**Task objective:** Copy out the data below as written; omit any images.

**Recorded information:**
===

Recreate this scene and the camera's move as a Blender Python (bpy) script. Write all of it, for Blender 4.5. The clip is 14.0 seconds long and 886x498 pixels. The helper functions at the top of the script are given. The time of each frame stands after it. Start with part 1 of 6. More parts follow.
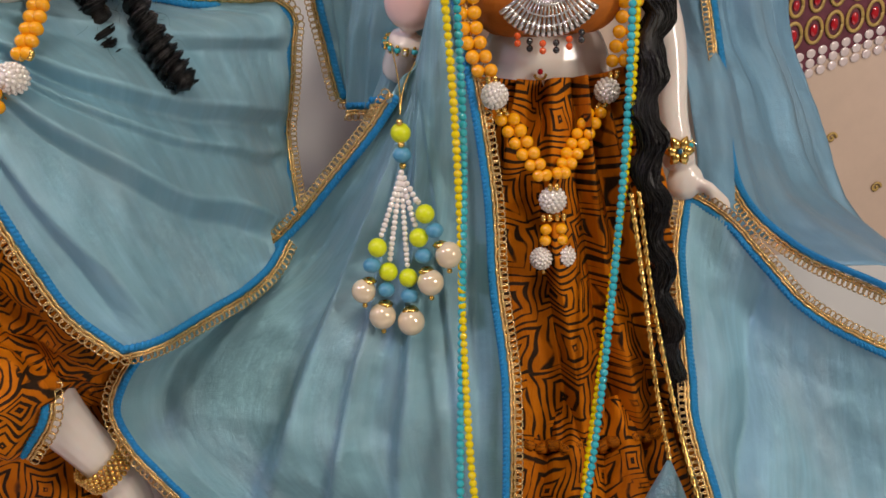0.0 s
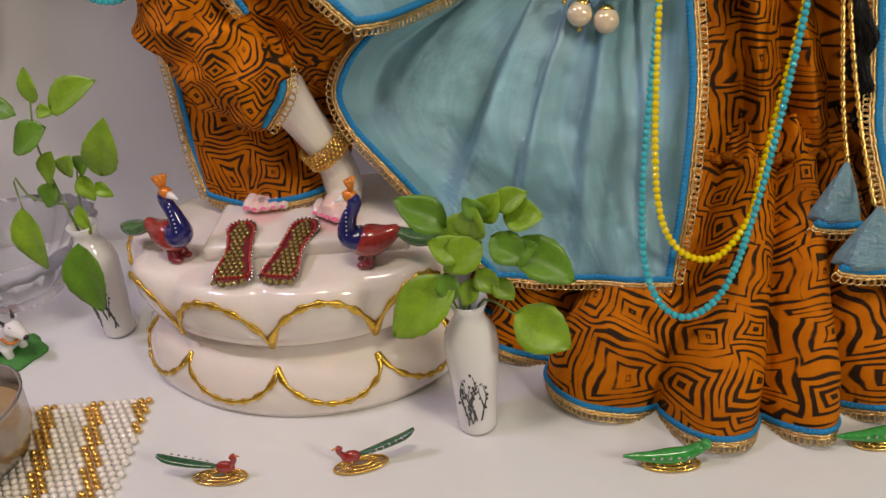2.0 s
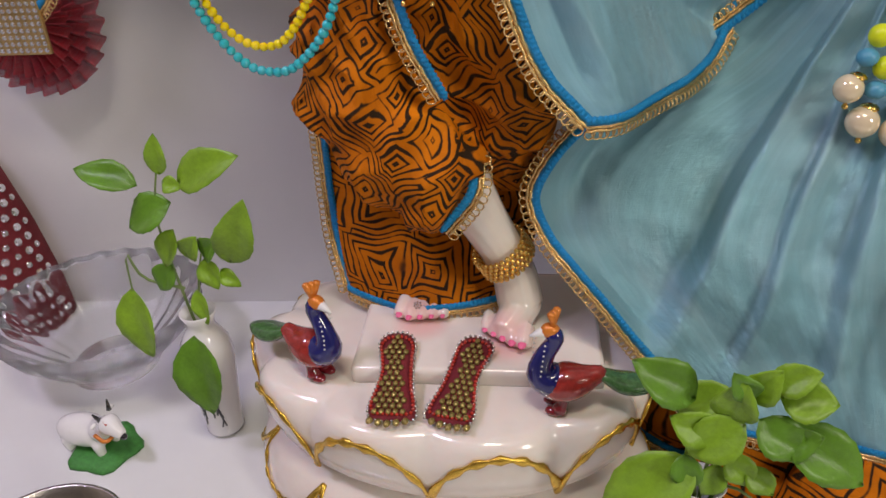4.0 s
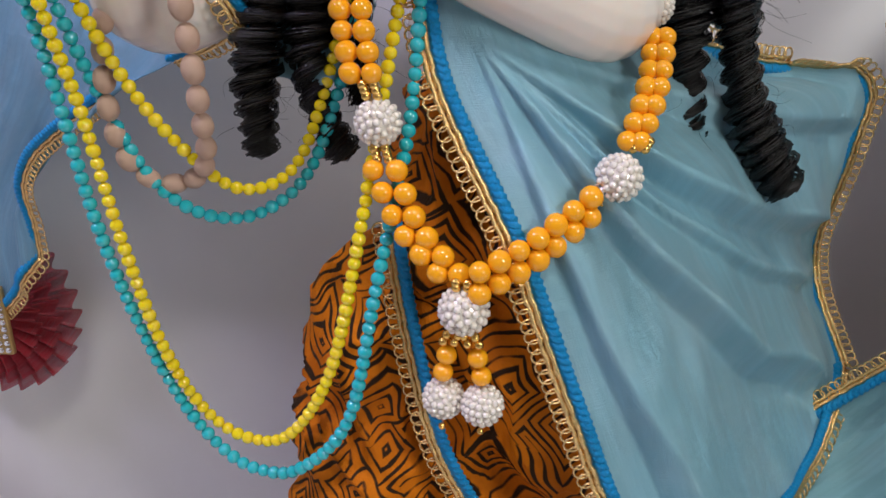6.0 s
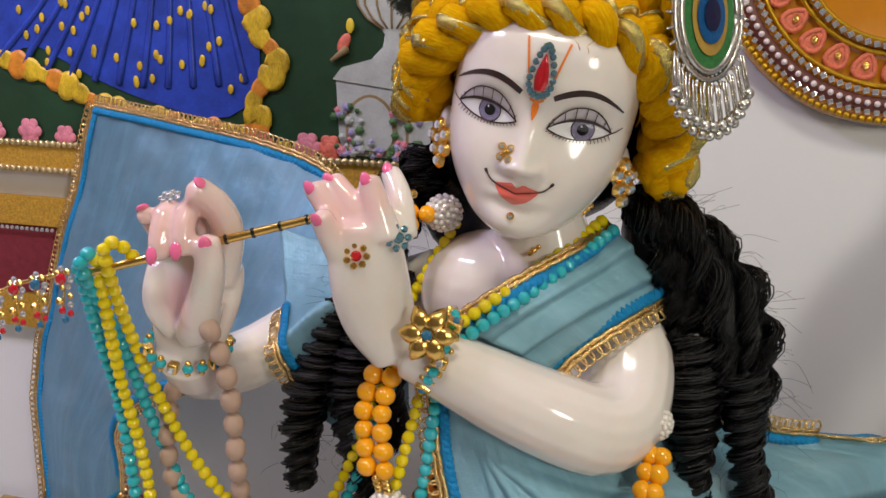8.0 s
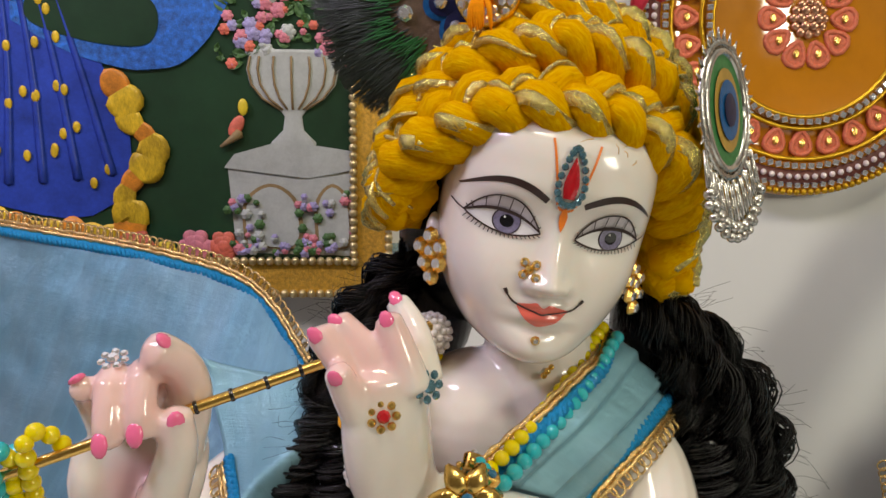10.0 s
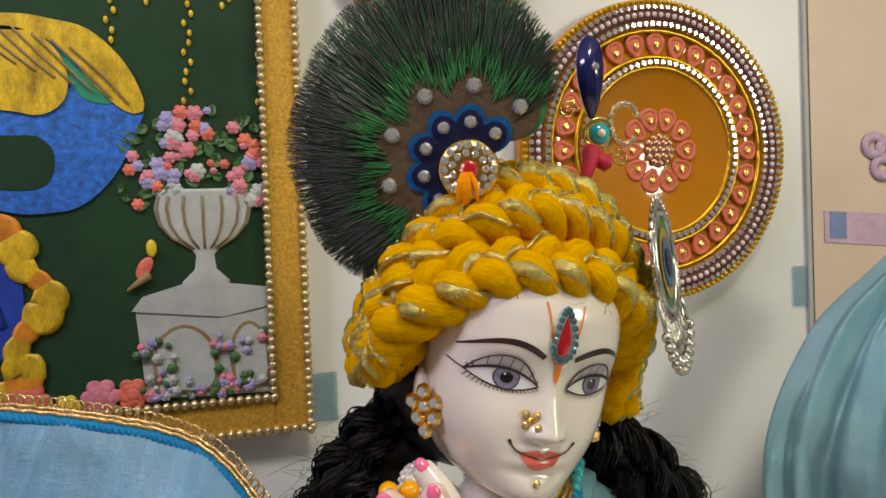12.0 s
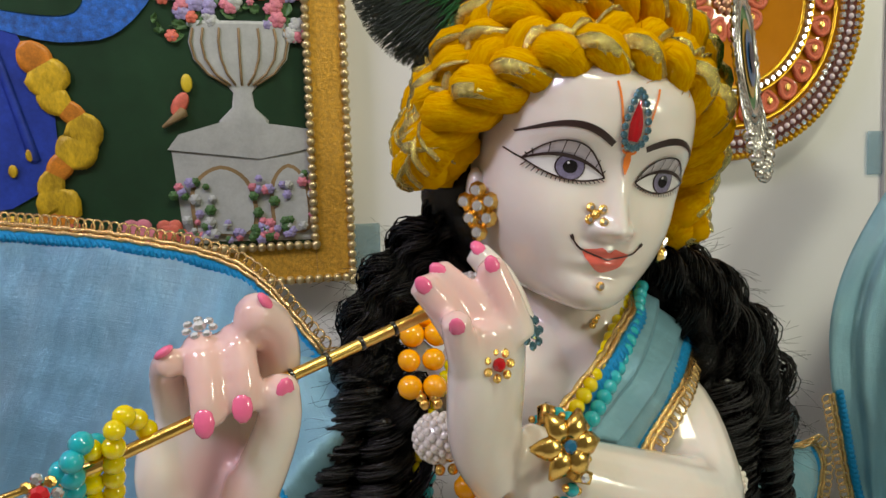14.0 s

===

**Completed task:**
Recreate this scene and the camera's move as a Blender Python (bpy) script. Write all of it, for Blender 4.5. The clip is 14.0 seconds long and 886x498 pixels. The helper functions at the top of the script are given. The time of each frame stands after it. Start with part 1 of 6. More parts follow.
0.0 s
2.0 s
4.0 s
6.0 s
8.0 s
10.0 s
12.0 s
14.0 s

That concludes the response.